PITTSBURGH (KDKA) -- It's called "vaping" and an estimated 2.5 million Americans use electronic cigarettes as an alternative to smoking the real thing.

But those battery-charged electronic devices can be dangerous.

Just ask the people who've had them blow up in their hands.

Its fans are happy to switch from cigarettes to vaping, as Leslie Clark of the North Side told KDKA's Jon Delano on Monday.

"I was tired of my asthma flare-ups and I couldn't breathe. I was coughing my head off every day and every night," says Clark.

Delano: "And with vaping?"

Clark: "I don't. It helped clean up my sinuses."

But whatever the positives, there have been more than two dozen injuries caused by exploding devices.

That's what happened to 21-year-old Evan Spahlinger in Florida.

Victims have sustained facial fractures, broken teeth, even damaged vertebrae.

It turns out that it's not the vaping itself that can be particularly harmful.

It's the device you use and the batteries and how you charge it that can lead to trouble.

"In each one of those instances it was one of these mechanical mods," says Anthony Edwards Dewald at the Vape Crusades Vape Loft on the South Side.

A mechanical mod -- that's not the safest, says Dewald..

"A mechanical mod is a device where it is a simple push button. Your battery rides in the middle here and when you push the button on the bottom it creates a connection between the top and the bottom, creating a full circuit and letting your device create the vapor," explains Dewald.

They're popular because they create the most vapor.

But if the battery is old or deteriorates, it can overheat risking an explosion.

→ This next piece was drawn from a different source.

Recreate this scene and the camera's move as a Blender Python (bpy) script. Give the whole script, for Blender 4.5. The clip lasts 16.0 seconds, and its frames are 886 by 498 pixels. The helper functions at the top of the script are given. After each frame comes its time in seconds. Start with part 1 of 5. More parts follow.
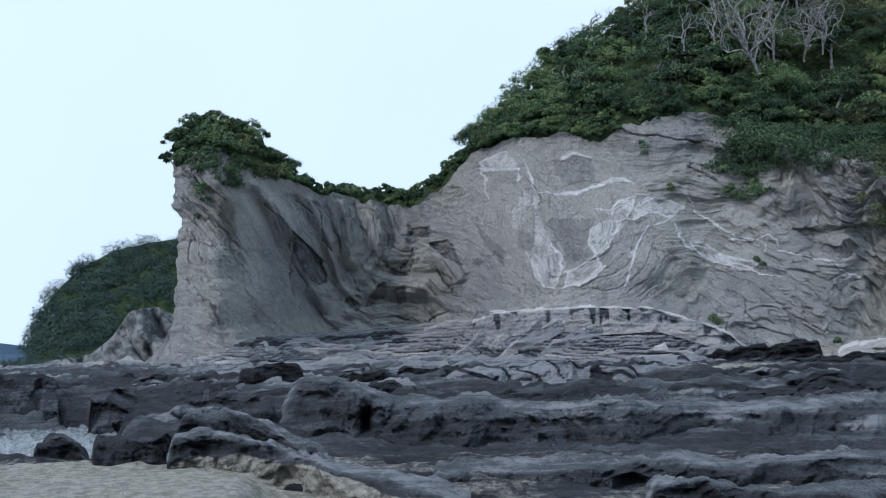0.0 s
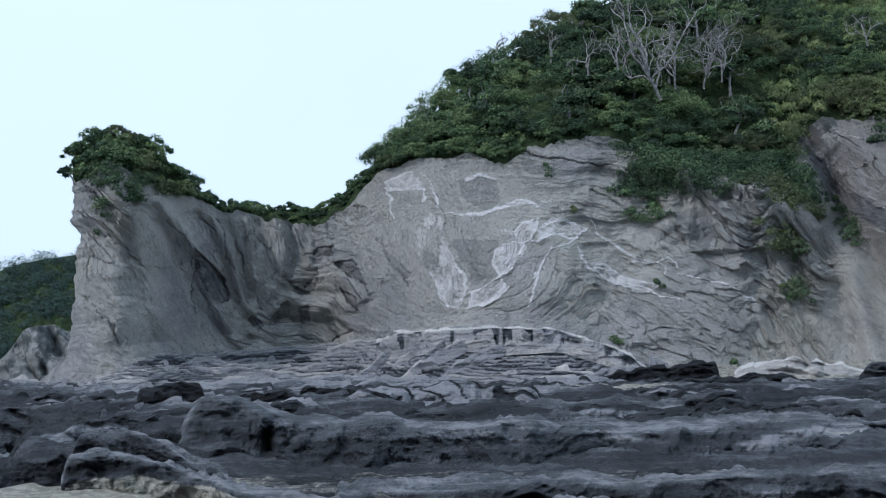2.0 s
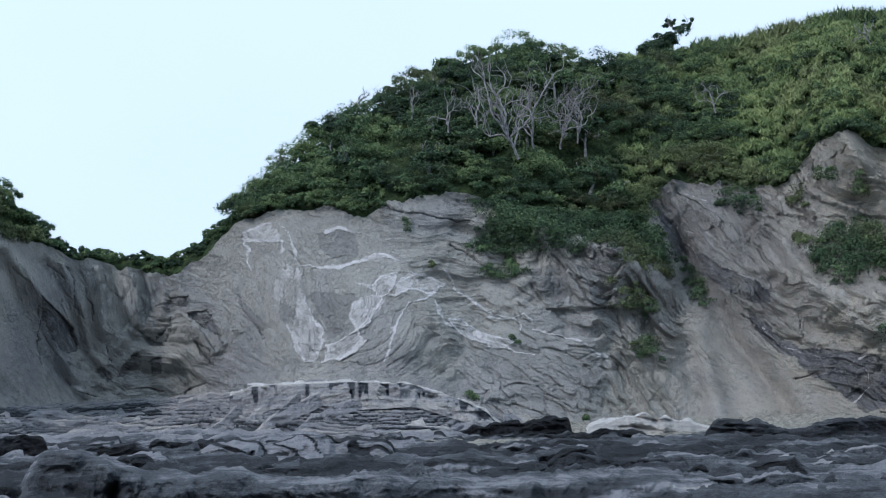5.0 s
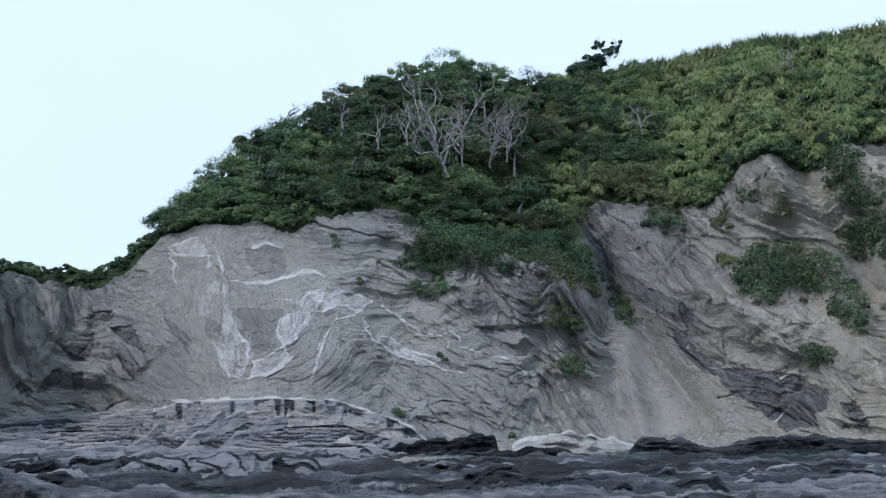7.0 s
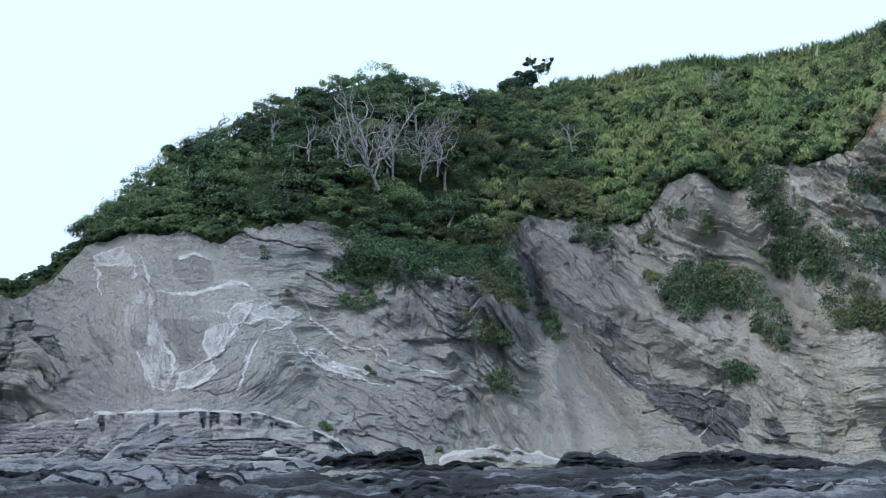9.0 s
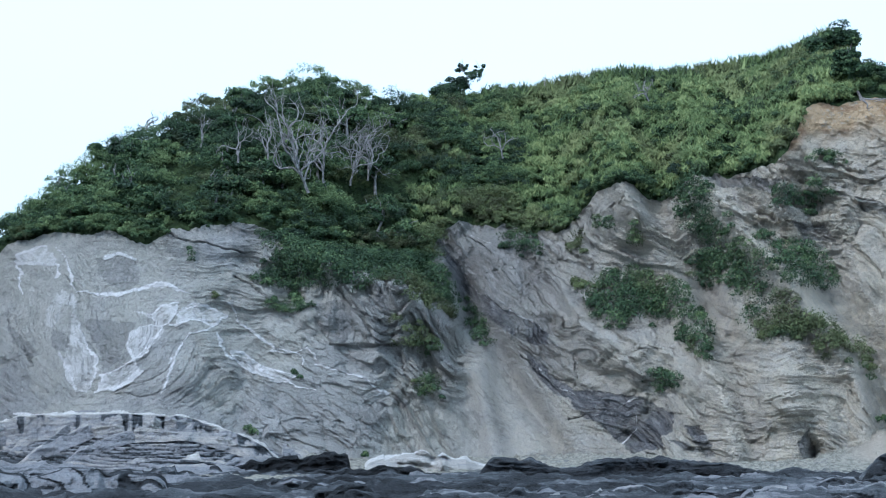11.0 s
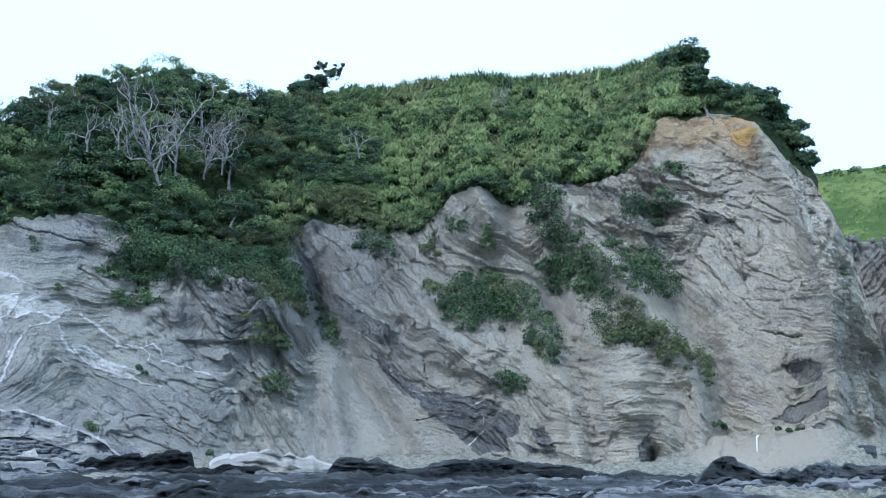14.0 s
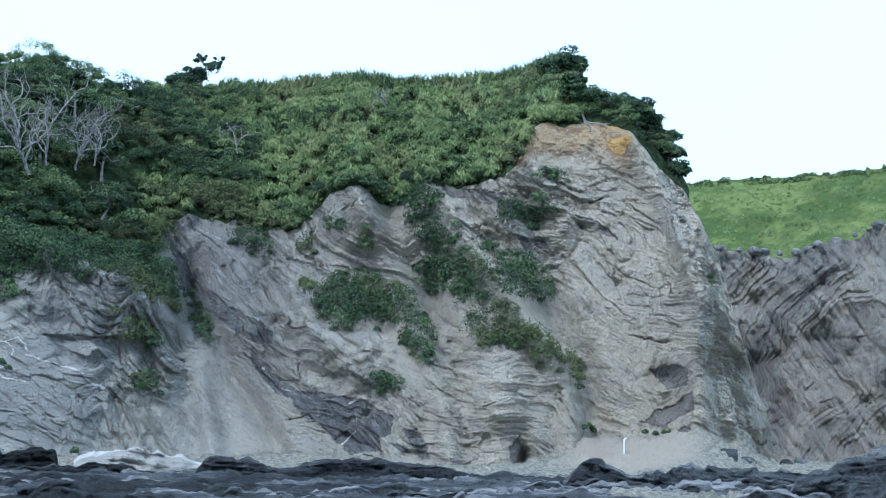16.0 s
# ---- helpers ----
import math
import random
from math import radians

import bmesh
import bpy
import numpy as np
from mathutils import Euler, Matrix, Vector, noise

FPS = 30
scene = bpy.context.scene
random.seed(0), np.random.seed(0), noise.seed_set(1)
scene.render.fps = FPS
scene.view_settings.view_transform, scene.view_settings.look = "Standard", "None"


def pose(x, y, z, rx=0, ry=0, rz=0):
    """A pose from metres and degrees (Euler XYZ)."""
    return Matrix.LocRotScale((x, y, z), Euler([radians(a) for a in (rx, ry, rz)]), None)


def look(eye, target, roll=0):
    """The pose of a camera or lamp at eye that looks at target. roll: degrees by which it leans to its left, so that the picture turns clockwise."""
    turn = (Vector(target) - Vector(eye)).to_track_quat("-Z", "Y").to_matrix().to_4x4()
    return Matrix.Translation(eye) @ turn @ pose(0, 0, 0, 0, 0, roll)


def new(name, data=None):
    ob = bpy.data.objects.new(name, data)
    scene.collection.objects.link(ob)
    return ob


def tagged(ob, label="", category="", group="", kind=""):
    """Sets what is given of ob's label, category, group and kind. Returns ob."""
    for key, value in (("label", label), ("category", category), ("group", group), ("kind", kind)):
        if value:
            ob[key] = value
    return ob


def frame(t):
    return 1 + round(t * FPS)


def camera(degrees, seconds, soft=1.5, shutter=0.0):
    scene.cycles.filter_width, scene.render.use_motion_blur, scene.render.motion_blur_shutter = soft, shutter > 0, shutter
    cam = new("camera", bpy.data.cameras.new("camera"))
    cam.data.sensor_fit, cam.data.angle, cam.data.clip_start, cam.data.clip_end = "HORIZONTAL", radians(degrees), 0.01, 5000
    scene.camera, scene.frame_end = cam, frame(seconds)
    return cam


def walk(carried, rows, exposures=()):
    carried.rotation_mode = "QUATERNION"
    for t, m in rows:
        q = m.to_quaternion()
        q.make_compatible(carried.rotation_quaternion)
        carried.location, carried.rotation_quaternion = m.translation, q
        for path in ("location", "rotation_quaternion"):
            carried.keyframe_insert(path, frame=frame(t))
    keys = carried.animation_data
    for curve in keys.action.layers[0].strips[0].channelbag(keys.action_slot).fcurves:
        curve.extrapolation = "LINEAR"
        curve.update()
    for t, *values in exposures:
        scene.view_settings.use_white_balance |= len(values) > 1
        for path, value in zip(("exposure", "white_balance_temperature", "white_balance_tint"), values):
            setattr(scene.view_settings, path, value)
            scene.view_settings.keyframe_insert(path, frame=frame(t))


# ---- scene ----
# The camera stands on one spot and turns.  World: metres, y ahead of the first view.
EYE = 2.4
cam = camera(40.0, 16.0, soft=1.1)
TURNS = [  # seconds, tip, lean, turn in degrees
    (0.0, 95.002, 1.494, 0.131),
    (0.5, 95.053, 1.399, -0.948),
    (1.0, 95.166, 1.366, -2.209),
    (1.5, 95.385, 1.332, -3.315),
    (2.0, 95.822, 1.287, -4.391),
    (2.5, 96.194, 1.239, -5.396),
    (3.0, 96.487, 1.166, -6.590),
    (3.5, 96.776, 1.107, -7.726),
    (4.0, 97.450, 1.001, -9.097),
    (4.2, 97.625, 0.985, -9.555),
    (6.5, 98.922, 0.905, -13.712),
    (7.0, 98.975, 0.805, -14.570),
    (7.5, 99.126, 0.730, -15.483),
    (8.0, 99.258, 0.650, -16.360),
    (8.5, 99.415, 0.598, -17.068),
    (9.0, 99.575, 0.544, -17.968),
    (11.3, 99.776, 0.120, -22.180),
    (11.5, 99.779, 0.087, -22.740),
    (12.0, 99.785, 0.030, -23.777),
    (12.5, 99.782, -0.058, -24.766),
    (13.0, 99.789, -0.173, -25.899),
    (13.5, 99.791, -0.283, -26.963),
    (14.0, 99.804, -0.431, -28.493),
    (14.5, 99.812, -0.522, -29.813),
    (15.0, 99.831, -0.631, -31.491),
    (15.5, 99.842, -0.802, -32.636),
    (16.0, 99.877, -0.888, -34.423),
]
walk(cam, [(t, pose(0, 0, EYE, rx, ry, rz)) for t, rx, ry, rz in TURNS],
     exposures=[(0.0, -0.75, 5480, 15), (2.5, -0.71, 5480, 15), (4.0, -0.74, 5480, 15), (6.5, -0.73, 5480, 15), (9.0, -0.53, 5380, 13), (12.5, -0.27, 5000, 9), (16.0, -0.26, 5000, 8)])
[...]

"If you push the button and it gets really hot, really quick, and you continue to use it, you're asking for trouble," warns Dewald.

The same is true with certain battery chargers that overheat, too.

The good news, says Dewald, is that vapers can buy devices and chargers that shut down automatically when they get too hot.

"This one has an internal micro-chip in it. If there's any problems with your batteries, if it's starting to get too hot, or it's an unsafe condition, it will not fire."

But so far, it's up to the individual.

The FDA has proposed a rule to take over regulation of vaping, but it's not in effect yet.